* Exercise directions *
Reproduce the listing word for word. Skip any image.
* * * * * * * * *
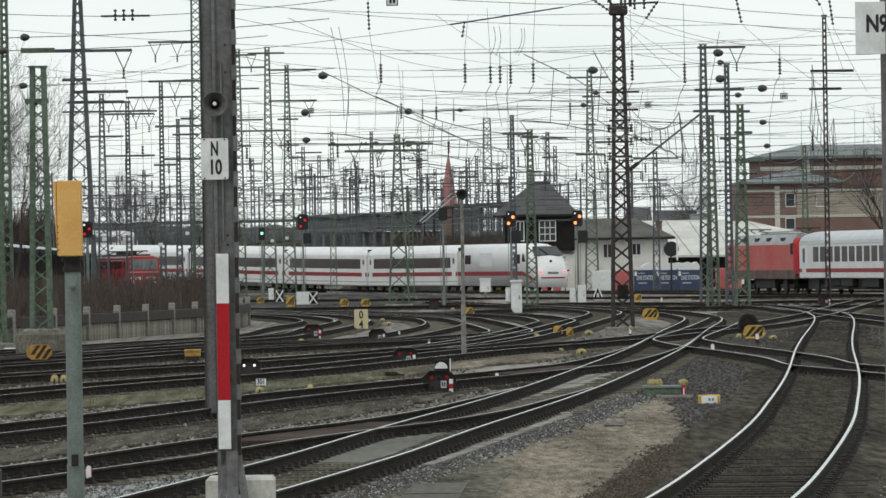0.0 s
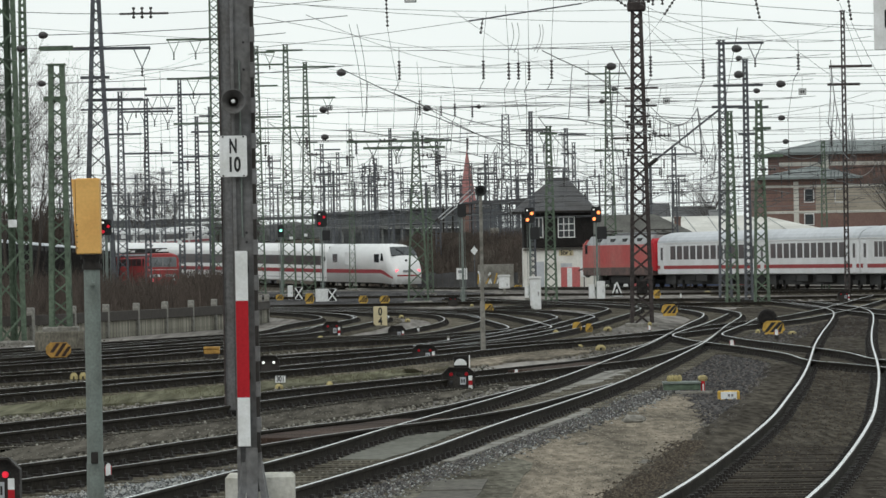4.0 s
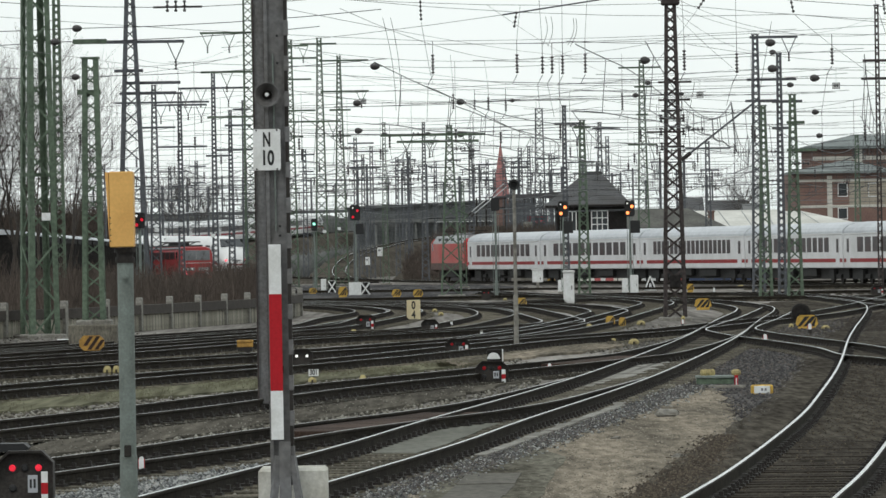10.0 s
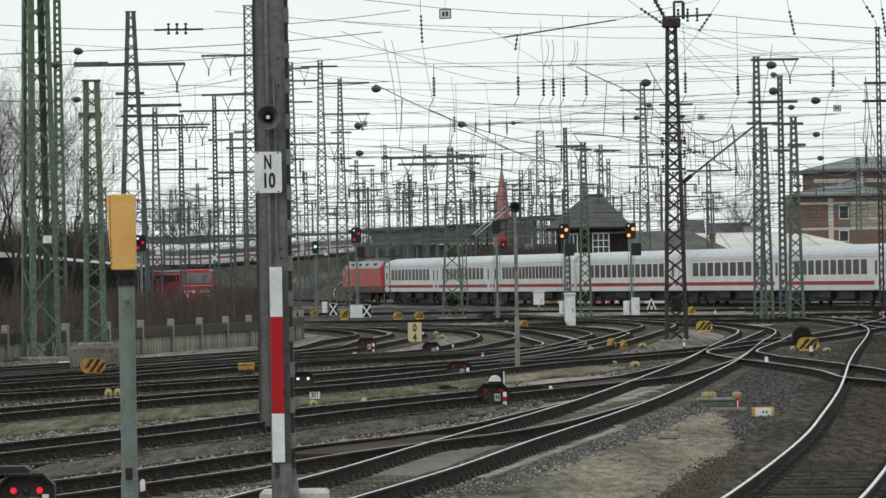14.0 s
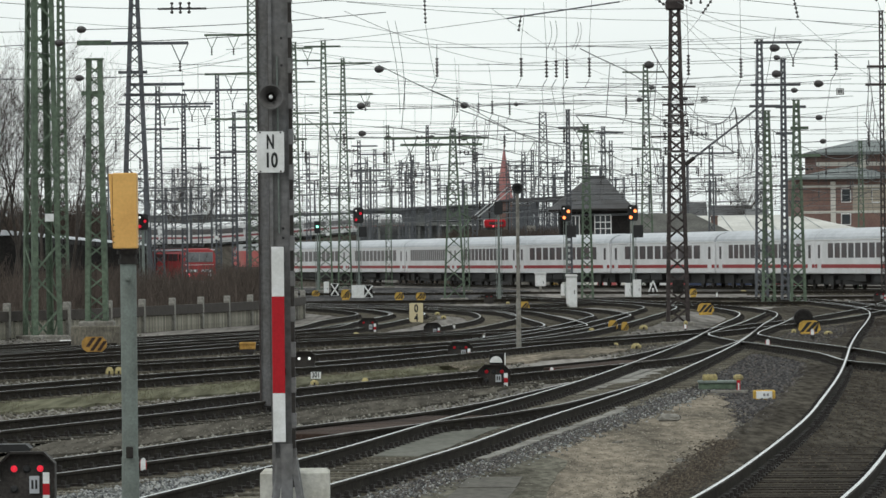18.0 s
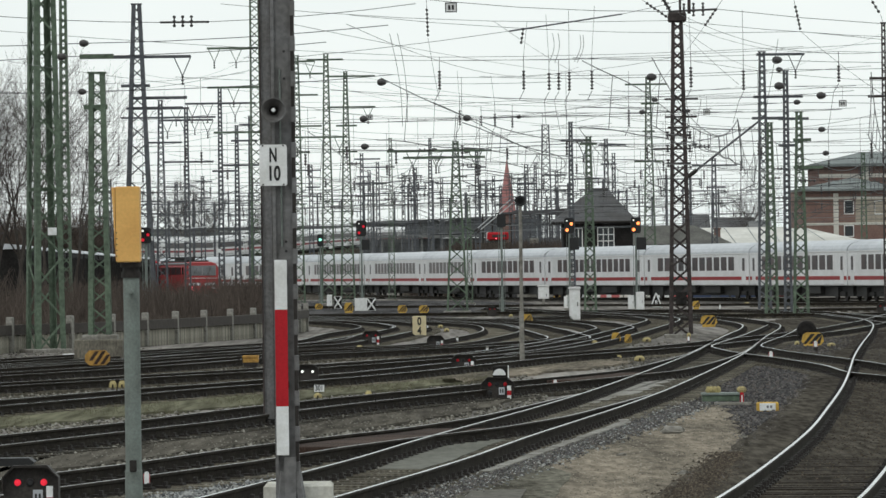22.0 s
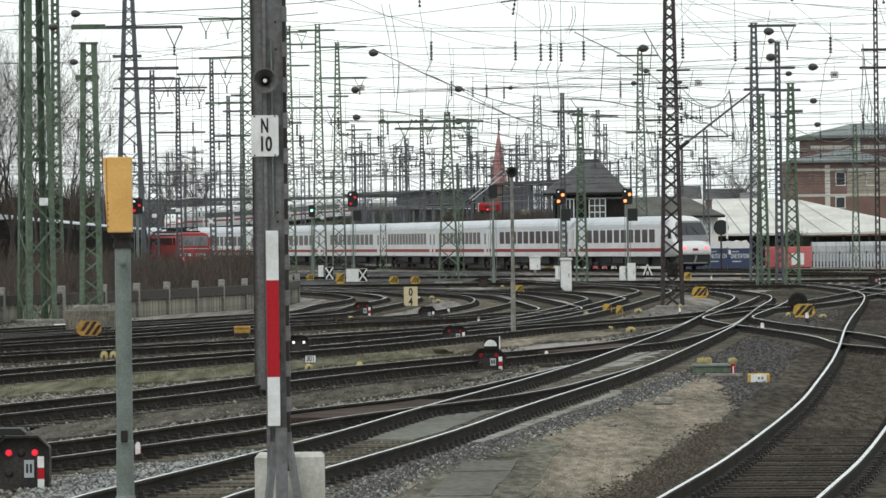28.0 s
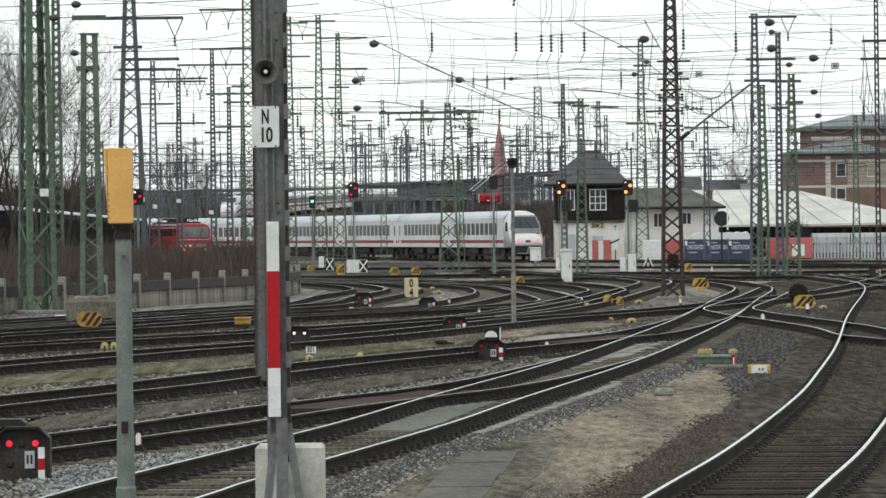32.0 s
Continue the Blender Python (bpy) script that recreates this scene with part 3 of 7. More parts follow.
* * * * * * * * *
* Result of the task *
0.0 s
4.0 s
10.0 s
14.0 s
18.0 s
22.0 s
28.0 s
32.0 s
Continue the Blender Python (bpy) script that recreates this scene with part 3 of 7. More parts follow.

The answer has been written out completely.